The Liquor Control Board of Ontario's removal of two Israeli wines from LCBO shelves, as ordered by the Canadian Food Inspection Agency, is regrettably similar to discriminatory action taken in Germany in 2015 - an action that was ultimately reversed.
The LCBO justified its decision this week by citing the CFIA's ruling that wines grown and produced at two West Bank wineries could not be labelled as "Product of Israel" because they come from "occupied territories". The CFIA contends that, because Canada does not recognize sovereignty over the West Bank, wines produced there cannot be labelled as Israeli products.
In fact, there are strong arguments that non-recognition of sovereignty should not conflict with products labelled as Israeli. (just as products from Western Sahara are labelled as "Made in Morocco" and products from Nagorno-Karabakh are identified as Armenian. Similar precedents can be found with products from Northern Cyprus and Abkhazia.
A Berlin store removed Israeli wines from its shelves in 2015, citing European Union guidelines that demanded labels identifying products from the West Bank, the West Bank and the Golan Heights. The store reversed its decision and restocked the Israeli wines after the Government of Israel denounced the removal as "discriminatory and historically unacceptable".
I hope that the government of Ontario, from Premier Wynne to the management of the LCBO, will recognize that the CFIA order is, essentially discriminatory and unacceptable and a misinterpretation of international precedents and protocols. It is also worth remembering that Progressive Conservative and Liberal MPPs at Queens Park voted unanimously to denounce the BDS movement that singularly targets Israel. The LCBO's compliance with the CFIA order is a test of that commitment.
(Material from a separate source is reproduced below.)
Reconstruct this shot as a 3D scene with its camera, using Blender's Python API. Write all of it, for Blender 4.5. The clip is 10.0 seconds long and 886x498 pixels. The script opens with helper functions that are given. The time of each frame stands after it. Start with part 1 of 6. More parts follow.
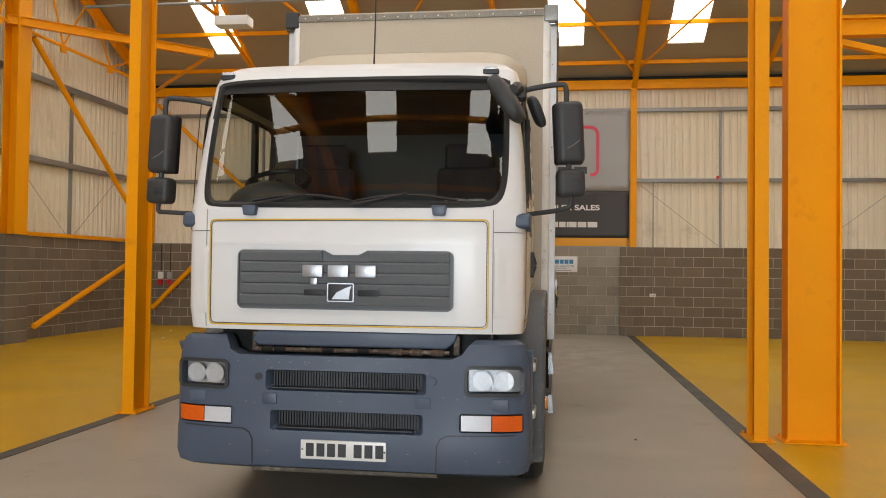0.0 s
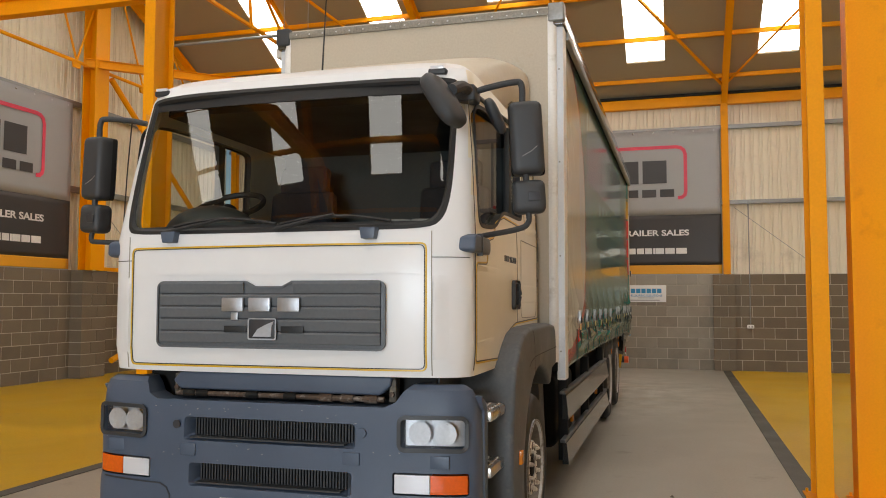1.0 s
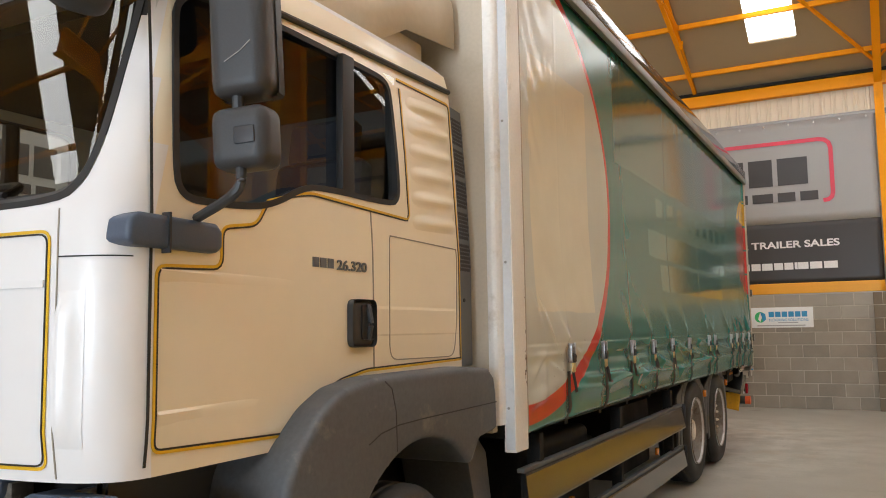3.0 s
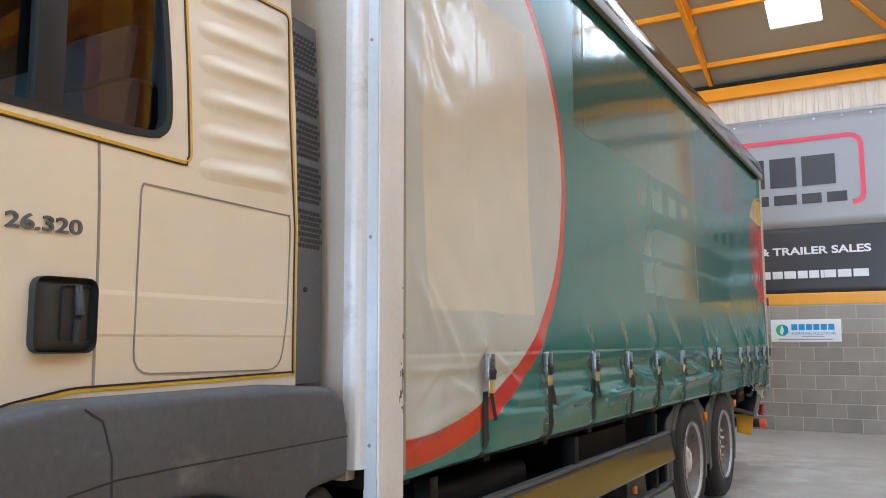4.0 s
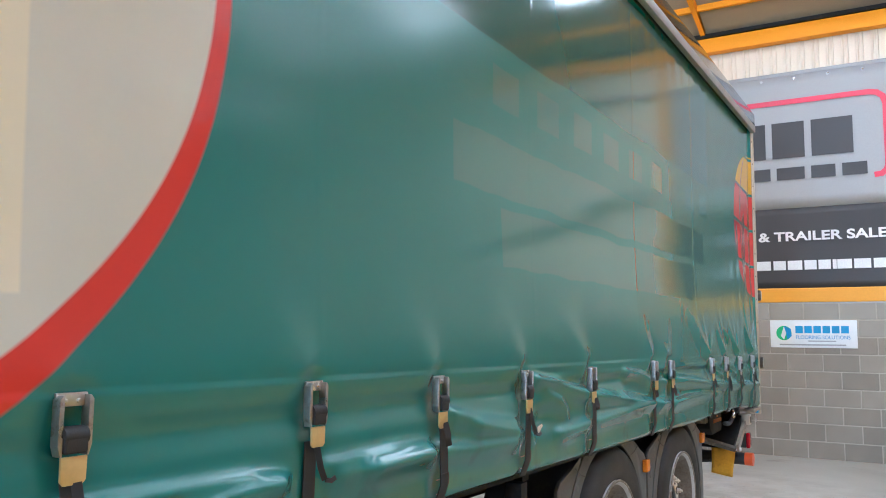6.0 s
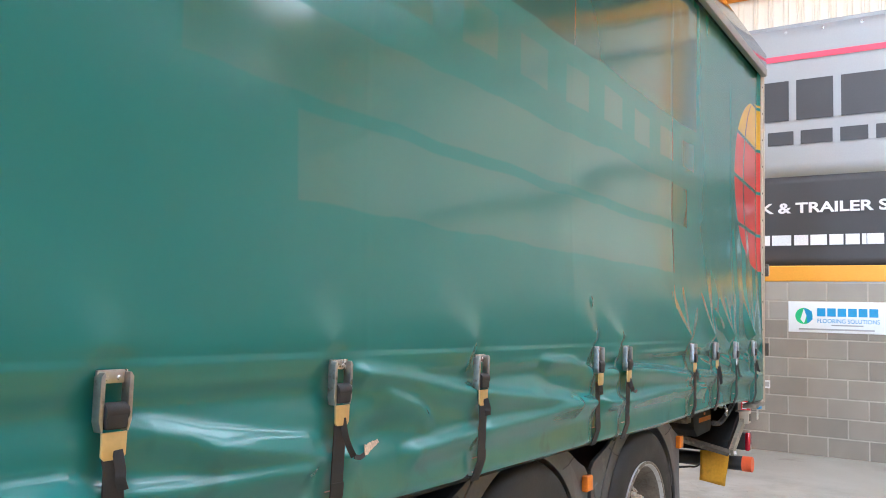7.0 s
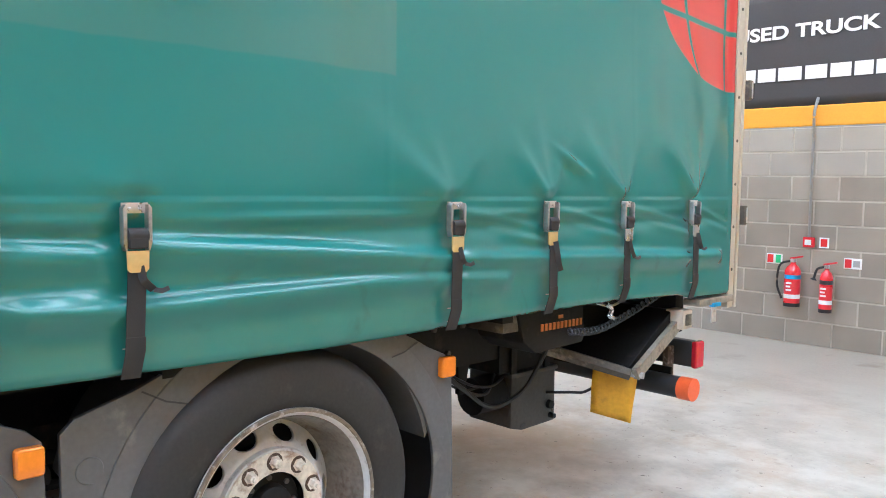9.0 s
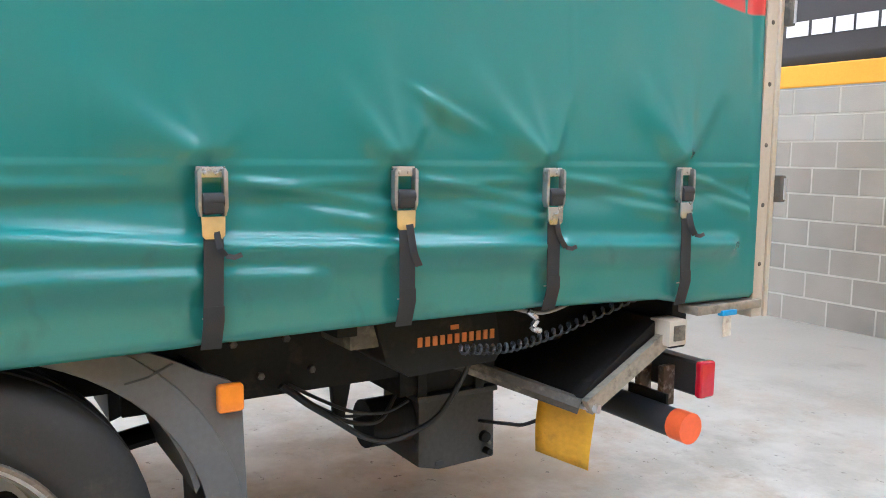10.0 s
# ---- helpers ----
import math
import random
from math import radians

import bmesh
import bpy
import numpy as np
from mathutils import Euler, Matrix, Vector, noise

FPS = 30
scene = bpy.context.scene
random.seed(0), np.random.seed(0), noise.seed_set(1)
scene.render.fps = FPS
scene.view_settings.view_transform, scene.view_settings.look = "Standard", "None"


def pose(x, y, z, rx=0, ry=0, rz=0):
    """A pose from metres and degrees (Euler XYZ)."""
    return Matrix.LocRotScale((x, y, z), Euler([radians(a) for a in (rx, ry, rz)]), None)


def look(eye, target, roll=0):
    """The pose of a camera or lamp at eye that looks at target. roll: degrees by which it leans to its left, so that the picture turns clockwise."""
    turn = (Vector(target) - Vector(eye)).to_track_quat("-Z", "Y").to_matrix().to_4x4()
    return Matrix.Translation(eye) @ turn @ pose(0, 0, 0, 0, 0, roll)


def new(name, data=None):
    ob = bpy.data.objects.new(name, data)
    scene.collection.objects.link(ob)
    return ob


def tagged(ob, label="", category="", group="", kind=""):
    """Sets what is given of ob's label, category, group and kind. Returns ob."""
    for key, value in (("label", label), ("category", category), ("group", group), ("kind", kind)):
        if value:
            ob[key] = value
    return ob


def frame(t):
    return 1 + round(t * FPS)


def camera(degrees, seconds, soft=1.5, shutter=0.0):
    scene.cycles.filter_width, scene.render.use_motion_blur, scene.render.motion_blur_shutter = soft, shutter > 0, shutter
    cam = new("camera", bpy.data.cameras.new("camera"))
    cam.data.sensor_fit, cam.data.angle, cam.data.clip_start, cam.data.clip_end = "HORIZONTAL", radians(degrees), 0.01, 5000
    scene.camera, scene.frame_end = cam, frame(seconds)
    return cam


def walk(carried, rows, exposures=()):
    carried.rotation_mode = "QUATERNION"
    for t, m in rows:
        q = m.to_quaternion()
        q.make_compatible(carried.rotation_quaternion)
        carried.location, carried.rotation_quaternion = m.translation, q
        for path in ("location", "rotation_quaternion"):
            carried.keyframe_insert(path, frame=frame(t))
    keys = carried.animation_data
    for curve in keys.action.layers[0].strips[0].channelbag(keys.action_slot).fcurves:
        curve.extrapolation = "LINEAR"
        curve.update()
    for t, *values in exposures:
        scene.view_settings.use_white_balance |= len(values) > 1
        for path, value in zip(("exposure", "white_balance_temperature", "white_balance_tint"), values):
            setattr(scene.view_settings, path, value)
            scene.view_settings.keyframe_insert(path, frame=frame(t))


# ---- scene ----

At the same time, I hope that the Government of Canada, the Prime Minister, his Cabinet and backbenchers will recognize that this focus on two Israeli wineries is an effective manifestation of BDS and that the CFIA has made a misguided decision and issued an unacceptable order.
Two questions for the CFIA: What prompted this order... and why was it issued now? Dozens of Israeli wines have been produced in the territories for decades.
There is no reason for delay. The only acceptable outcome -- a clear and timely reversal of this repugnant action.
In the meantime, I would suggest that Canadians pay frequent visits to wines of Israel shelves at stores across the country.